Nov 19, 2005
The recent novel, “Thai Girl” by Andrew Hicks is a literary first for two reasons, because it’s set in part on Koh Chang and because British backpacker, Ben fails to get the tasty Thai girl he’s fallen for. Fon, who works as a beach masseuse on Koh Samet, is independent and traditional and tells him to bugger off, so Ben buggers off to cool his heels on Koh Chang.
Andrew tells me he chose Koh Chang because some years ago he had a great time here and has since returned many times. Reflecting his own experiences, Ben meets many crazy characters on Koh Chang. He debates the big issues of the day with them in a foggy haze while eating world class green curries at The Pleasure Dome, a restaurant run by Odin, an androgynous Thai goddess.
Koh Chang proves good for Ben’s battered psyche, and so does cute Australian, Penny. He takes a day trip to Koh Wai and Koh Rang.
‘Sitting on the roof as the boat wallowed back through the swell with the mountains of Koh Chang sprawled across the ocean before him, he decided this must be one of the most beautiful places in the world and that he should not be too heartbroken for long.’ (For the visuals, see the Picture Gallery on www.thaigirl2004.com.)
As the book suggests, broken hearts do mend, but when Ben first arrived on Koh Chang, he was not a happy bunny.
‘The massive bulk of Koh Chang, elephant island, the second largest in Thailand, reared up out of the sea as the smoky little ferryboat drew closer. From his seat in the bow, Ben could make out the coconut and banana plantations which ran from the shore up into the jungle-clad mountains behind.
A row of pick-ups standing on the dark laterite of the vehicle park, their drivers touting for fares, greeted the arriving travelers. The first ones quickly filled up with passengers and left and when Ben found himself about to be crammed inside the last to go, he decided instead to ride shotgun on the wide metal step at the back. The step was heaped with sacks of fresh fish and ice, but he could just find a foothold.

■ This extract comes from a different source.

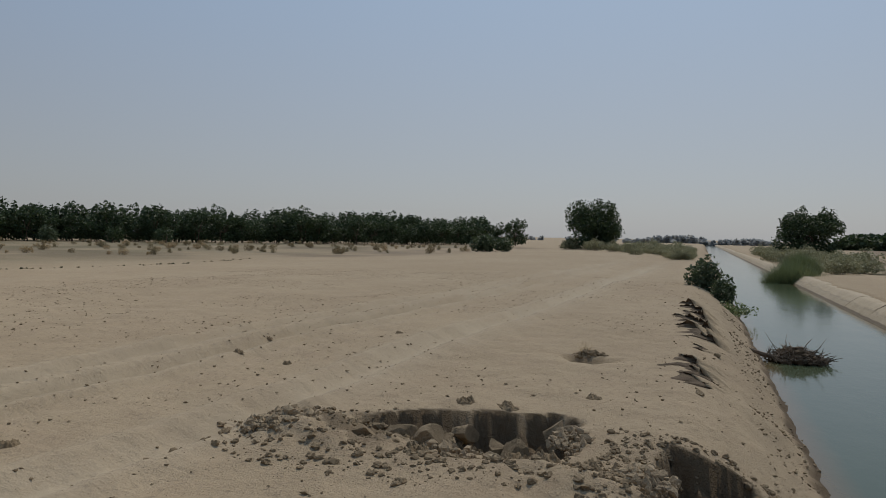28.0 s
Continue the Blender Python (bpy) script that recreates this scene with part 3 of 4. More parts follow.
def plant_grass(name, label, x, y, meshes, turn=0.0, size=1.0, group="", category="grass tuft", sink=0.0):
    ob = thing(name, label, category, (x, y, height(x, y) - sink), turn, group)
    for m in meshes:
        part(m.name.split(".")[0], m, ob)
    ob.scale = (size, size, size)
    return ob


# ---- trees round the plain ----
plant_tree("bank_tree", "round olive-green acacia tree on the sandy bank", "tree", 6.9, 66.0, tree_parts(11, 5.0, 5.5, 0.3, 34, 14000, 0.11, LEAF_OLIVE, 1, shoots=30))
plant_shrub("bank_bush", "dark green bush beside the acacia tree", 4.4, 78.0, 20, shrub_mesh(12, 4.6, 4.6, 3.6, 14, 2600, 0.17, LEAF_TREE), stems_mesh(12, 4, 4, 3.2, 6, 0.05))
plant_shrub("bank_bush", "low dark green bush under the acacia tree", 5.6, 69.5, 70, shrub_mesh(13, 3.2, 3.2, 1.9, 9, 1300, 0.15, LEAF_DARK), stems_mesh(13, 2.6, 2.6, 1.6, 5, 0.04))
plant_tree("ridge_tree", "tall dark green tree behind the spoil ridge", "tree", -27.2, 48.3, tree_parts(21, 3.7, 5.4, 0.3, 22, 8500, 0.10, LEAF_DARK, 2), 40).scale = (1, 1, 0.86)
plant_tree("ridge_tree", "shorter dark green tree next to the tall one", "tree", -24.5, 49.2, tree_parts(22, 3.3, 4.3, 0.1, 20, 7500, 0.10, LEAF_DARK, 2), 110).scale = (1, 1, 0.90)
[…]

The overloaded pick-up truck moved off and began to career wildly along the narrow concrete road at the foot of the mountains. With the wind in his face and clinging on precariously, he began to feel life was worth living again. New perspectives appeared around each corner. Plantations followed scrub and jungle, then a village and a Chinese temple, and to his right the sea and the distant hills of the mainland.
Soon the pick-up was beginning to climb, to struggle and slow, its exhaust farting and burbling beneath his feet. Grinding down through the gears, the driver swerved through the potholes and round hairpin bends, threatening to throw him under the wheels of the more powerful truck that snarled impatiently behind.
He stared up at the mountains as they climbed to where the narrow ribbon of road cut into the vertical side of the rock face. Then as the road reached its highest point, he caught his first glimpse along the island, a chain of bays, headlands and peaks, softened by a gentle evening light that merged the colours together in a warm glow. All this and the rush of hot air, richly scented of earth and foliage, the tallest trees and densest jungle he had ever seen and the sweat and exertion of not quite falling off the back of the pick-up brought his usual optimism flooding back.
Now as the pick-up began to wind down through the mountains towards White Sand Beach, he was beginning to feel more positive. The excitement of moving on and the beauty of his surroundings were doing him good.
The island was a National Park and as tourism had arrived decades later than on other islands, he was hoping Koh Chang would be pristine and unspoiled. But as the pick-up reached the bottom of the hill and cruised along through the coconut palms behind the beach, he was dismayed by the messy developments on either side of the road. There were huts and bungalows everywhere, mini-marts, noodle stalls, obtrusive signs, motorbikes for hire and all the disorder of Thailand in pursuit of the tourist dollar.’
So does Ben go back to Koh Samet and carry off his Thai girl, Fon? Well, you’ll have to pick up a copy and read to the very last page, or just flick to the last page whilst browsing in any better-than-average bookshop in Thailand.
Since publication in mid 2004, it’s proved to be an instant hit among backpackers and others looking for Thailand based reading material that isn’t set in a Bangkok or Pattaya beer bar. As of early 2007, over 15,000 copies have been sold. Not bad for an unknown author without the backing of a major publishing house. The glossy monthly travel guide, ‘Untamed Travel said this about it:
“Credited with opening a window on Thai culture and interactions between Thais and farang… ‘Thai Girl’ has been one of the biggest-selling English language novels ever published in Thailand.”